GOAL: Narrow the data below down to the lines containing "parts".

DATA FOR PROCESSING:

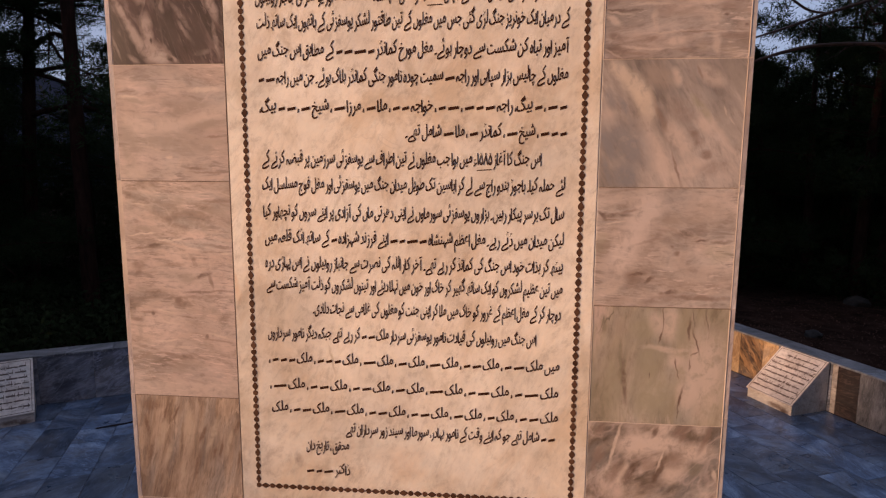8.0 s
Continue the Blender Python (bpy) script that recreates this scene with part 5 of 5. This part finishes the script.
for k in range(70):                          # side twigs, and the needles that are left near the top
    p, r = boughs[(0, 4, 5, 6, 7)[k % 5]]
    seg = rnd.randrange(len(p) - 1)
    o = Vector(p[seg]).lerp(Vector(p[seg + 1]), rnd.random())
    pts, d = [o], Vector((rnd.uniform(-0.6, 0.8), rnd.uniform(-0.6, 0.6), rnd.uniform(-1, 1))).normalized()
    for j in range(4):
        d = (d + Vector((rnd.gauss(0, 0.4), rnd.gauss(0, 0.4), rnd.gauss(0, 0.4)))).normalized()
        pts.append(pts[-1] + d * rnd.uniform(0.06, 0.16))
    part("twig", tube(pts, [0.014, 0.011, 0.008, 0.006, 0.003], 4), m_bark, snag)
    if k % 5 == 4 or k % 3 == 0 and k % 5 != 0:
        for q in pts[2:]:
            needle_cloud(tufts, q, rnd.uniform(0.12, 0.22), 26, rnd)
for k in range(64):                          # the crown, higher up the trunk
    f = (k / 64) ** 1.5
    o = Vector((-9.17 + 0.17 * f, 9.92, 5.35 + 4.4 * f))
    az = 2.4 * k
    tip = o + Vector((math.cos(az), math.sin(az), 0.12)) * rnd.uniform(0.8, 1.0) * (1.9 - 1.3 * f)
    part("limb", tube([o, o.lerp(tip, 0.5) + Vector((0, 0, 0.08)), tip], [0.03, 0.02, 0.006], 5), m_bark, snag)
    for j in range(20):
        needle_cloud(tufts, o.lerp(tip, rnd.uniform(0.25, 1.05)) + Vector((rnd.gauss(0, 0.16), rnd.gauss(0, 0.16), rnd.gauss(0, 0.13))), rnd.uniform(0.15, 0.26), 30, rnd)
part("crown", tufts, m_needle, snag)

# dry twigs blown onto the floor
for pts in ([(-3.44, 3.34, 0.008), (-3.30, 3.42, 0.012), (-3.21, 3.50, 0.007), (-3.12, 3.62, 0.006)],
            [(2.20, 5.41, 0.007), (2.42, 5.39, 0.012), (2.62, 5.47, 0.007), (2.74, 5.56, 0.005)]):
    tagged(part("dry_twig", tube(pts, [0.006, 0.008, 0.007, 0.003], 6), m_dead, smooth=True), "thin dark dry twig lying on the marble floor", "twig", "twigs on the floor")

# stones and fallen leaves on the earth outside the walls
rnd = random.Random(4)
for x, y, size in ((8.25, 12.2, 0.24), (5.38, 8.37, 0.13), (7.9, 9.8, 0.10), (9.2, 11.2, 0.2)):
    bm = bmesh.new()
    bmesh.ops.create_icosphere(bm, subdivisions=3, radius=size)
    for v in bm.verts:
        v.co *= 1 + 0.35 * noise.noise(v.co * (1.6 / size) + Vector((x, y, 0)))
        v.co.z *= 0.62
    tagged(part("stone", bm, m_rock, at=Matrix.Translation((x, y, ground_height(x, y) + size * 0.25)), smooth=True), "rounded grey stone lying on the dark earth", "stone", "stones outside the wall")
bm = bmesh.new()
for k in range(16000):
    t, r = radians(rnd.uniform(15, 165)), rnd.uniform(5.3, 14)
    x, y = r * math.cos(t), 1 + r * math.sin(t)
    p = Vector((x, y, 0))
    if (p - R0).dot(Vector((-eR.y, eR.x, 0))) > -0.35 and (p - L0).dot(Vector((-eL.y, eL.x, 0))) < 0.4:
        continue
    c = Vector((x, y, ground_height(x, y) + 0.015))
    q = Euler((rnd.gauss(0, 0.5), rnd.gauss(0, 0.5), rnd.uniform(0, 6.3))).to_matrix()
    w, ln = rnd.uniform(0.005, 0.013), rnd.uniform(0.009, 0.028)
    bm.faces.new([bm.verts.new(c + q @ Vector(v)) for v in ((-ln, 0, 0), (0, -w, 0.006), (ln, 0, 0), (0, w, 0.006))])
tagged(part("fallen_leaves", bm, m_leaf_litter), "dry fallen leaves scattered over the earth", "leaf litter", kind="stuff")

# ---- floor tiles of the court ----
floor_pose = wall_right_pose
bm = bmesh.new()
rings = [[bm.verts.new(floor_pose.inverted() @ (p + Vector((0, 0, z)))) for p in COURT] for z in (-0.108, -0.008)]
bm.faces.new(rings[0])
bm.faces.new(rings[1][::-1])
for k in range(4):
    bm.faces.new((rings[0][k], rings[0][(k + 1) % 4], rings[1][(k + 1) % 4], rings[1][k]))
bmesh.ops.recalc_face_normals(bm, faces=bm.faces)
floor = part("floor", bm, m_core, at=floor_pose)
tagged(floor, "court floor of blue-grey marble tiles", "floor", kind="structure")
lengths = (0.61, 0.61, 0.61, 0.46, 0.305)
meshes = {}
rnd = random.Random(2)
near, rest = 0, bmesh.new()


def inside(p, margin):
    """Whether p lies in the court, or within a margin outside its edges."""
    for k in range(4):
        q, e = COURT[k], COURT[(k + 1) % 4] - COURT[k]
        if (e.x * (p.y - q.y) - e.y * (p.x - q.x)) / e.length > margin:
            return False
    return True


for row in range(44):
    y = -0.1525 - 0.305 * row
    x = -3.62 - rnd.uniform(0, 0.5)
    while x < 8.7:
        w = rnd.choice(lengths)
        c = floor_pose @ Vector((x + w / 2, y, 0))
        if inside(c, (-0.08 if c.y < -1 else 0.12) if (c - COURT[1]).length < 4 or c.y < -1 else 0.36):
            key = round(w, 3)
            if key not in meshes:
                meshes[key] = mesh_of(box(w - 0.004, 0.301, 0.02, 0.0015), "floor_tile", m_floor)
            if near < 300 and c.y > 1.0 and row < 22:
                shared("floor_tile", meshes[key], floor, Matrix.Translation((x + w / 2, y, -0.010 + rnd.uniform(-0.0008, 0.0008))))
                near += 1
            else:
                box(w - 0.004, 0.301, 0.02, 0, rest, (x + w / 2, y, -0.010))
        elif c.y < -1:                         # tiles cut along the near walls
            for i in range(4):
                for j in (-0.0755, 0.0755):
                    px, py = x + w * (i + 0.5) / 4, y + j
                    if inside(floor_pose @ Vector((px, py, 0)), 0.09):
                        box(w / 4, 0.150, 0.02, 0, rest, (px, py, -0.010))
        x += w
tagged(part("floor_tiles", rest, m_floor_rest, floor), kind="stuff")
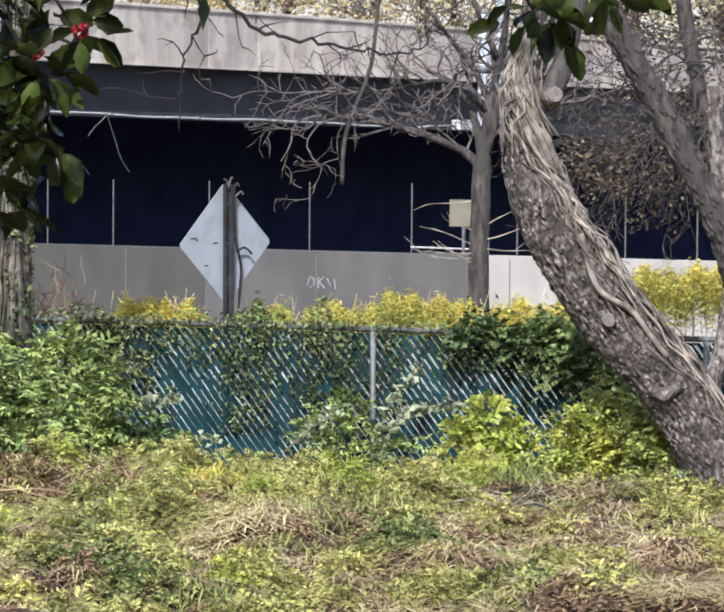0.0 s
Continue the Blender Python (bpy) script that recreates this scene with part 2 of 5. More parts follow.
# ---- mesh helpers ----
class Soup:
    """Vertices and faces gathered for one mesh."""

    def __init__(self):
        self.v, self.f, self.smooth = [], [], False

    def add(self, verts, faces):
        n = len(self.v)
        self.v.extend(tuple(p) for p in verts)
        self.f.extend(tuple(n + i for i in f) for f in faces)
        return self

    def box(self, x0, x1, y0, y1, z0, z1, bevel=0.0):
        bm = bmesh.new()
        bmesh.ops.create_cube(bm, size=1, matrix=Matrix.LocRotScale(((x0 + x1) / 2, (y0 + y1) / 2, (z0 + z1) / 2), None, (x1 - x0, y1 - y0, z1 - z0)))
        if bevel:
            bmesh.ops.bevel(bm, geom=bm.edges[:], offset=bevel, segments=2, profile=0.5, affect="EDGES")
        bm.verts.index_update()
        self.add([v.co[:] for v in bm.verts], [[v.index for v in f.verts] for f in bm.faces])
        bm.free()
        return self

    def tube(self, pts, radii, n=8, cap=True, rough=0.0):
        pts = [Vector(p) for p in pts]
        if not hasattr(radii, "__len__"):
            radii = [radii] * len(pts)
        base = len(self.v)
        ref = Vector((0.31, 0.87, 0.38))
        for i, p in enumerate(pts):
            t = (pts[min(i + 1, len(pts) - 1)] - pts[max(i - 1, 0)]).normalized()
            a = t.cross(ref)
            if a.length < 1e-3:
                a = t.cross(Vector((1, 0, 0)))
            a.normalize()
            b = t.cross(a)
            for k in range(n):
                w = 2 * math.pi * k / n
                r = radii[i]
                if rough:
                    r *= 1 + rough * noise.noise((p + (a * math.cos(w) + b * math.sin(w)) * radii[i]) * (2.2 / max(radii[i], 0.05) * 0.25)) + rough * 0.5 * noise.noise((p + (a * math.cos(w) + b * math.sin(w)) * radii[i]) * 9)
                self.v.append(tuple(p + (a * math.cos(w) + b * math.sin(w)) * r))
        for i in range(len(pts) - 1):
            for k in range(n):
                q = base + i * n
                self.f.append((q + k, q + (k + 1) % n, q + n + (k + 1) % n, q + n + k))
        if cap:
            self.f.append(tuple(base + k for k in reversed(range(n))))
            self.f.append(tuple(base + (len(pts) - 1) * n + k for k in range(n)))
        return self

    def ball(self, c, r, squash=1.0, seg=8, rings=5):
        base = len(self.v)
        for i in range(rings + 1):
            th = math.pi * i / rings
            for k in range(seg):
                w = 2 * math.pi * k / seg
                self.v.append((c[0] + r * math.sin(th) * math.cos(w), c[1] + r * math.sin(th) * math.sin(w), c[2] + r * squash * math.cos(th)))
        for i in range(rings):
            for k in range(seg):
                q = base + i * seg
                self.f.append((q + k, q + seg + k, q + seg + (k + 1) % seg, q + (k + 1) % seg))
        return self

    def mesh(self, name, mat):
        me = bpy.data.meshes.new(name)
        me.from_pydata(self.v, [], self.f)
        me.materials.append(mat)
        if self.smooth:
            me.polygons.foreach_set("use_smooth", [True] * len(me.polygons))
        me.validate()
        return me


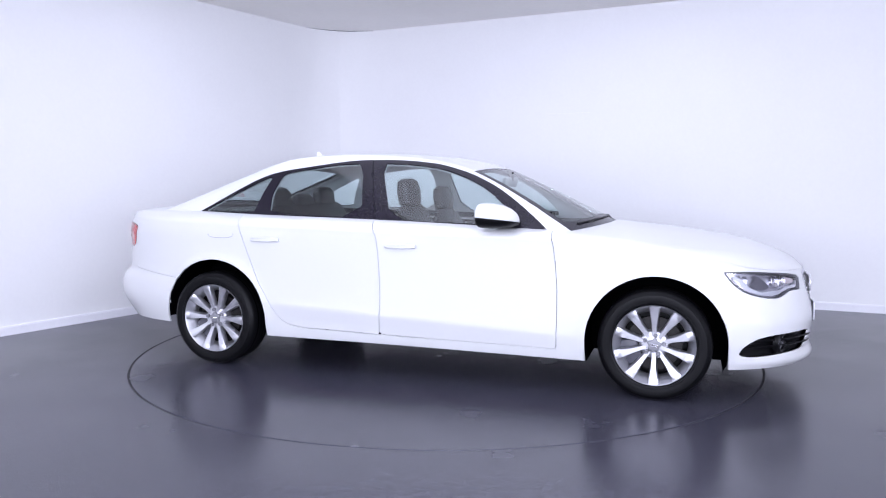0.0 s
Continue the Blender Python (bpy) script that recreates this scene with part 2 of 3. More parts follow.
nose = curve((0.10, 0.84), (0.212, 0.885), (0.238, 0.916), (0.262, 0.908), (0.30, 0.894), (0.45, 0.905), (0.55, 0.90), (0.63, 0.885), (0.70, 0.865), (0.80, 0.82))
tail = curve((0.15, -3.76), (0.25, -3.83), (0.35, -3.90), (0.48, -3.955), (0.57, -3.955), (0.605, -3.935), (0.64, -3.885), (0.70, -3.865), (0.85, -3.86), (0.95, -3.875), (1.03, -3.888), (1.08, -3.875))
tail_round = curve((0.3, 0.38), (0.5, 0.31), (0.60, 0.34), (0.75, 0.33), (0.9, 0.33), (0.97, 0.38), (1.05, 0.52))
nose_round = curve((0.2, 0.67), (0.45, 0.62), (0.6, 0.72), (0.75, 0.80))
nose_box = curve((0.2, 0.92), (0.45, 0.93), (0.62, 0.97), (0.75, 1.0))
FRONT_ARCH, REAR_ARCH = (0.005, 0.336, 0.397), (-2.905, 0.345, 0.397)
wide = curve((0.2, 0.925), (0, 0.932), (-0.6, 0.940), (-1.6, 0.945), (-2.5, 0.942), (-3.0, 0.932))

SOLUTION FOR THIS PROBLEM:
Continue the Blender Python (bpy) script that recreates this scene with part 2 of 5. More parts follow.
Continue the Blender Python (bpy) script that recreates this scene with part 2 of 3. More parts follow.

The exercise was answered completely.